The current representation captures the way humans parse the code. Infix captures "A+B" or "A and B". Prefix captures "+3" or "sin x". Postfix captures "3!" or "3km". Block captures "[A]", "(A)", "{A}" or indentation. Since humans perceive a difference, you need to record that difference somewhere. XL records that structure in the parse tree itself, not on side data structures such as grammar tables.
This approach also enables multiple tree shapes that overlap. Consider the following XL program (I replaced asterisks with slashes because the asterisk means "italics" for HN):
A/B+C -> multiply_and_add A, B, C
A+B/C -> multiply_and_add B, C, A
A+B -> add A, B
A*B -> mul A, B
In that case, I can match a multifix operator like multiply_and_add without needing a representation that would exclude matching A+B or A/B in other scenarios.

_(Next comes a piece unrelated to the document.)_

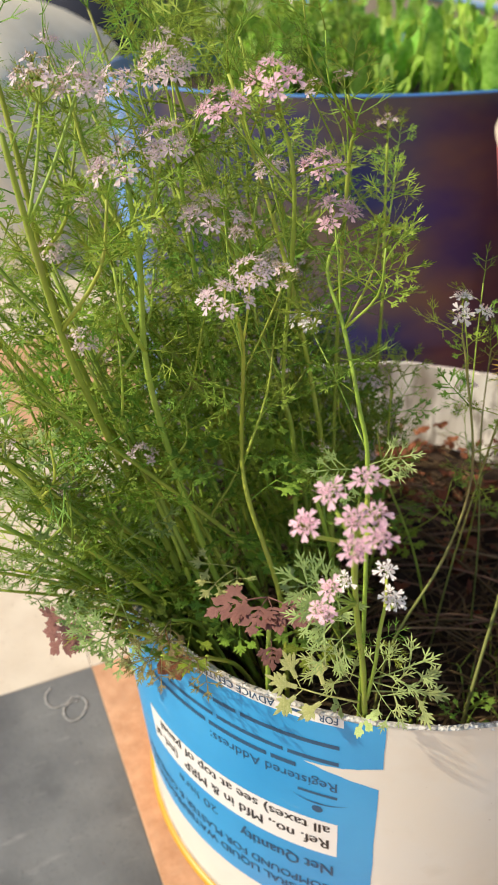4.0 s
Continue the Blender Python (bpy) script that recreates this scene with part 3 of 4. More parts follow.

This is especially important if you have type constraints on the arguments, e.g.:
A:matrix/B:matrix+C:matrix -> ...
A:matrix/B:real+C:real -> ...
Those would be checked against X/Y+Z in the code, but if X, Y and Z are real numbers, they would not match.
I have gone the other way with the languages I designed, from the system you describe to multifix, and have had the opposite experience. A proper implementation of general operator precedence grammars is much simpler than implementing prefix, postfix, infix and blocks specifically.
Now, I'm not sure how you implemented multifix, but a good general implementation for it is not immediately obvious, so I suspect you simply used an algorithm that's more convoluted than necessary and made you overestimate the scheme's actual complexity. Implemented properly, though, it's ridiculously simple. To demonstrate, I have hacked together a JavaScript version here (sorry, I didn't get around to commenting the code yet):
The core of the parser is the oparse function, which clocks in at 32 lines of code. Along with a basic tokenizer, order function, evaluator and some fancy display code, the whole thing is barely over 200 LOC. I dug around for XL's source and from what I can tell, what you have is not simpler than this.
I also never suggested making multifix operators like multiply_and_add. Multifix is for operators which are inherently ternary, quaternary and so forth. For instance, when I see "a ? b : c" I don't parse it as prefix, postfix or binary infix, I parse it as ternary.
XL features 8 simple node types, 4 leafs (integer, real, text, name/symbol) and 4 inner nodes (infix, prefix, postfix and block). With that, you can use a rather standard looking syntax, yet have an inner parse tree structure that is practically as simple as Lisp. The scanner and parser together represent 1800 lines of C++ code with comments. In other words, with such a short parser, you have a language that reads like Python but has an abstract syntax tree that is barely more complicated than Lisp.
It's also the basis for the Tao 3D document description language used at Taodyne, so the approach has demonstrated its ability to work in an industrial project.